Cette enfance de gavroche est marquée par de multiples drames. Victimes de plusieurs viols, le petit Alain se tait. S’il l’apprenait, son père “pourrait tuer une deuxième fois” et sa mère qui a sombré dans l’alcoolisme, meurt à l’âge de 45 ans d’une dent mal soignée.
“Voir la destruction de ceux qui sont votre chair, c’est épouvantable. On est meurtri jusqu’à son dernier souffle”, écrit Jenny Bel’Air.
Après la mort de sa mère, elle est confiée à sa tante en Normandie. L’éducation y est stricte, le racisme omniprésent, puis le viol, encore… Quand sa tante décide de déménager dans l’Yonne, Jenny ne la suit pas. Son père étant en maison de retraite, elle se retrouve seule, “abandonnée”.
A la mort de ce dernier, Jenny alors âgée de 14 ans, raconte leur dernier échange à l’hôpital : “Avant de partir, il m’a vu avec une nénette. J’ai fait semblant, en lui amenant cette nénette, je lui ai donné un semblant de quelque chose.”
Devant sa famille, elle s’habille en homme. Mais aussitôt le train parti “sous le regard interloqué des gens”, elle redevient Jenny à coup de “rimmel” et d’épilation. Jouer un rôle, Jenny l’a fait toute sa vie, surtout avec elle-même.
De la vie à la scène il n’y a qu’un pas. Des spectacles Pot-Pourri ou Divine décadence au restaurant Le Petit Robert (haut lieu de la communauté LGBT -lesbiennes, gays, bisexuels, transgenres- aujourd’hui fermé, Ndlr) “la Diva” mêle chant et comédie avec une aisance déconcertante. Son point fort : l’improvisation, servie par une gouaille inimitable.
(Re)voir : Rencontre avec Jenny Bel'Air : "Trop de conformisme tue le bonheur!"
“C’est une actrice instinctive comme Yolande Moreau (actrice française, Ndlr), une grande, elle n’a pas besoin de dialoguiste”, explique la réalisatrice et écrivaine belge Nadine Monfils qui a dirigé Jenny Bel’Air dans son film Madame Edouard sorti en 2004. Et de poursuivre, “elle a tous les talents, elle dessine aussi merveilleusement bien ! C’est un être rare.”
Dans le sillage de mai 68, le F.H.A.R (Front homosexuel d'action révolutionnaire) organise la première manifestation gay et lesbienne en France. En marge de l’organisation se forme un groupe nommé les Gazolines, dont Jenny fait partie.

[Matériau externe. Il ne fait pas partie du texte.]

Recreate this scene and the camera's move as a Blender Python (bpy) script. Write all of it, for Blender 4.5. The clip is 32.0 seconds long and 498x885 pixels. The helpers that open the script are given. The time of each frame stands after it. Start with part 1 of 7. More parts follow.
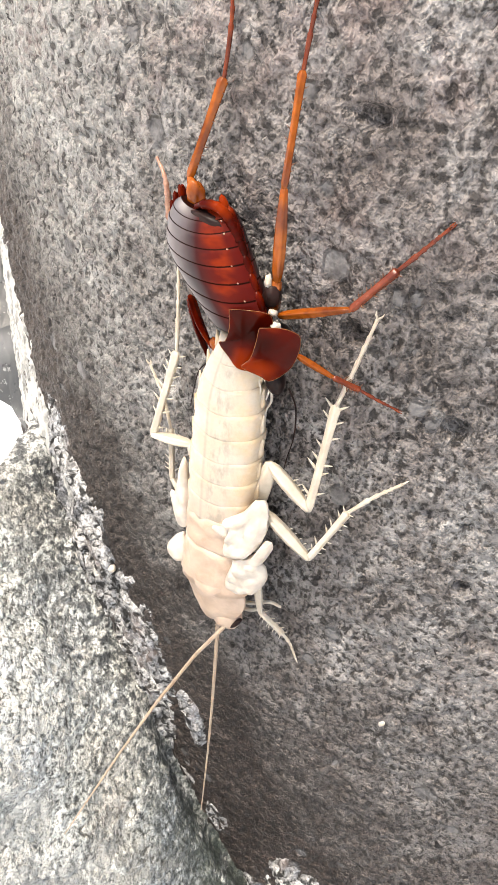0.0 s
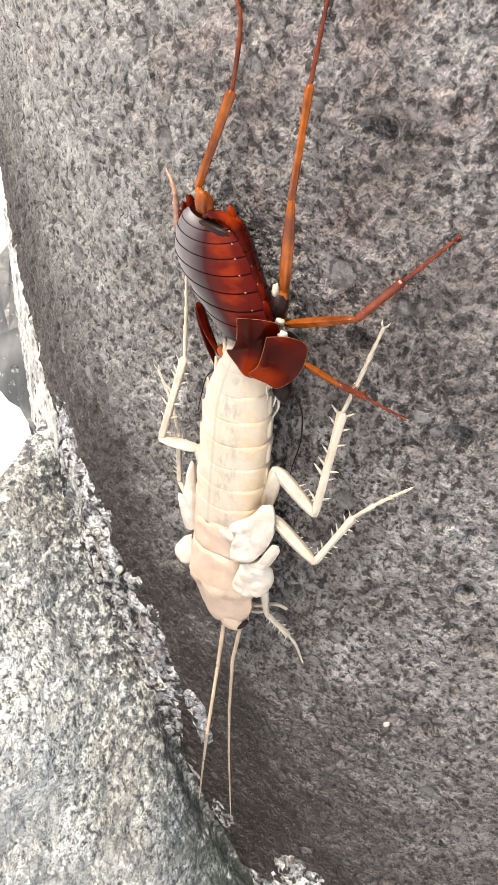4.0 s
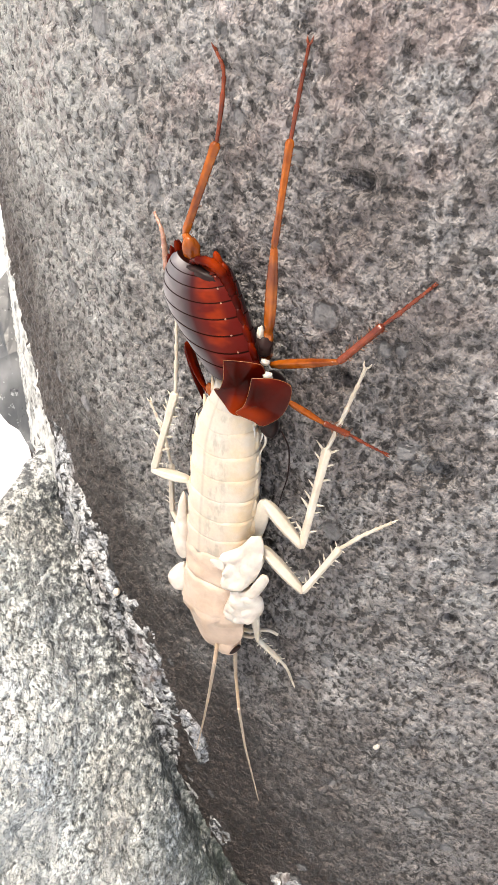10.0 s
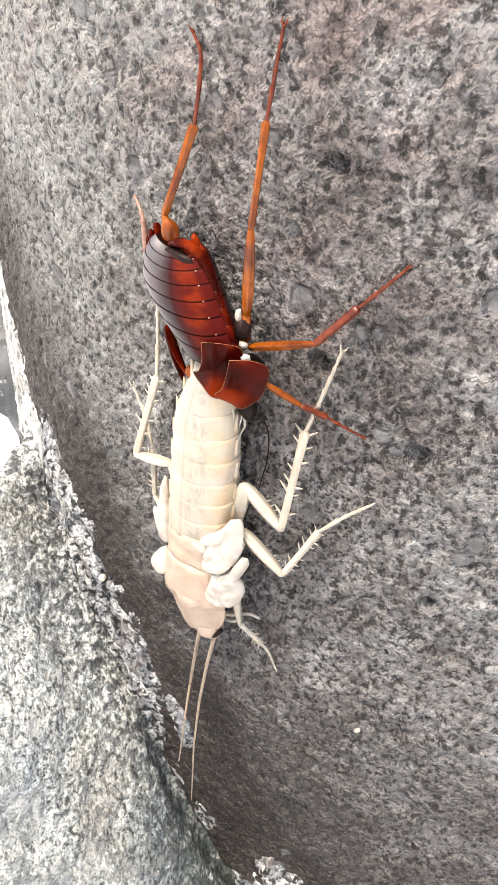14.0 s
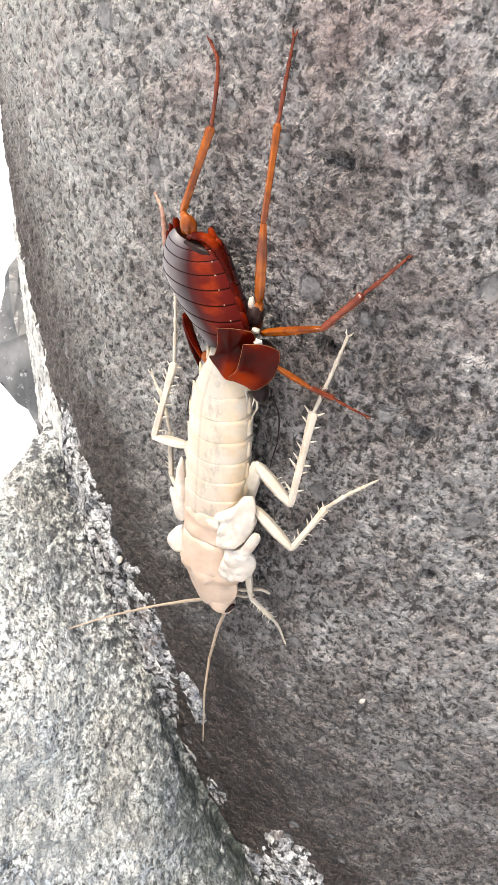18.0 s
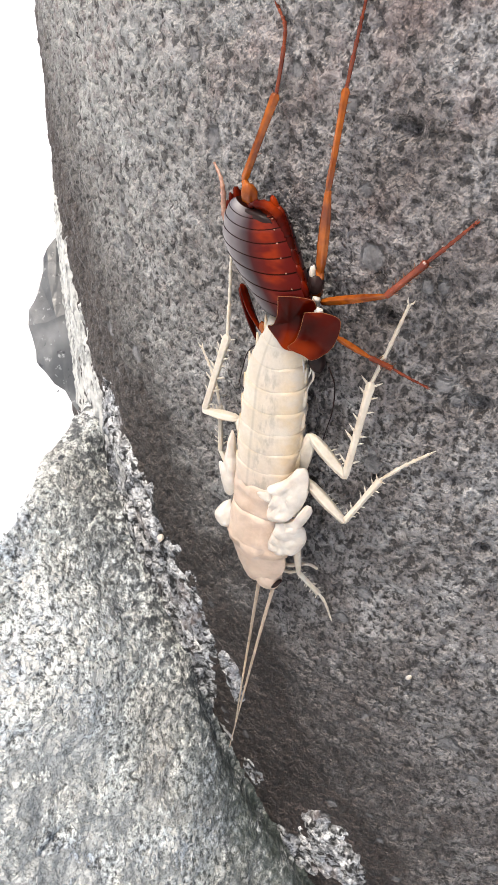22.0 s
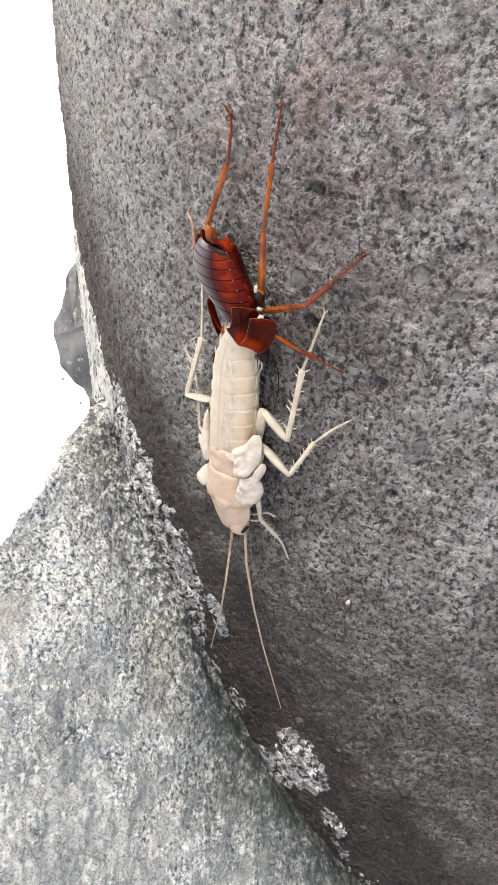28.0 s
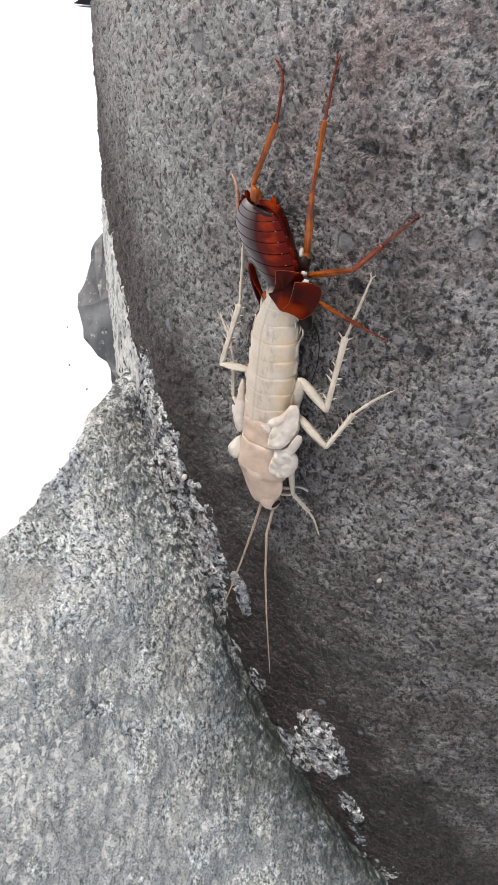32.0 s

“Des radicales-terroristes qui étaient là pour emmerder, lors des A.G du F.H.A.R, la pompe convenable des militants pur jus. Ils se prenaient pour des guérilleros, nous étions des guérilleroses.”, raconte-t-elle. Provocation, humour et impertinence sont leurs maîtres mots. Cri de ralliement : “Bite!”
Quand ce n’est pas affiché par certains artistes en manque de publicité, “vivre à l'envers” de la société est un choix lourd de conséquence. Un jour, Jenny est arrêtée par la police et emmenée au poste.
“Un commissaire blanc m’a giflée. A ce moment précis, je me suis dit : “Ma poule, cette gifle, c’est la société qui, derrière son déguisement de flic, te la donne. Elle te gifle parce que tu es une grosse pédale black habillée à la mords-moi-l’noeud. La société sera toujours cruelle avec toi, il n’y a pas d’issue : tu dois être différente, absolument différente.” Et j’ai commencé à revendiquer mon personnage.”
Après s’être appelée Michaël, puis Jimmy et enfin Françoise pour l’écrivaine Françoise Sagan, le nom Jenny Bel’Air s’impose. “Jenny”, pour le titre d’une chanson de la comédie musicale américaine Lady in the Dark et Bel’Air, du nom d’un hôtel de Londres, une ville à son image, à la fois excentrique et protocolaire.
L’apostrophe à laquelle elle tient tant représente “son sexe”. Car la “créature” n’en a jamais changé. "Être fichée”, très peu pour elle. A l’heure où les questions identitaires s’invitent dans le débat public, Jenny Bel’Air affirme ne pas se reconnaître dans les combats progressistes actuels.
Trop de clivages et pas assez d’ouverture d’esprit pour celle qui se revendique "irrécupérable" : “il n’y a plus de fil conducteur dans la lutte, beaucoup de sujets et de termes deviennent interdits. On s’enfonce dans un conformisme prout-prout avec des clans qui s’affrontent en permanence".
Membre à part entière de sa famille choisie, Denis (qui ne souhaite pas que son nom soit divulgué) se dit subjugué par “sa faculté d’adaptation exceptionnelle à tous les milieux”. C’est grâce à lui que Jenny vit aujourd’hui dans ce qu’elle appelle sa “petite datcha” parisienne.
Entre ses quatre murs, entourée de fantômes et d’objets chargés de souvenirs, la créature continue d’imaginer le film de sa vie. Dans cette œuvre en Technicolor, Jenny Bel’Air campe son plus beau rôle.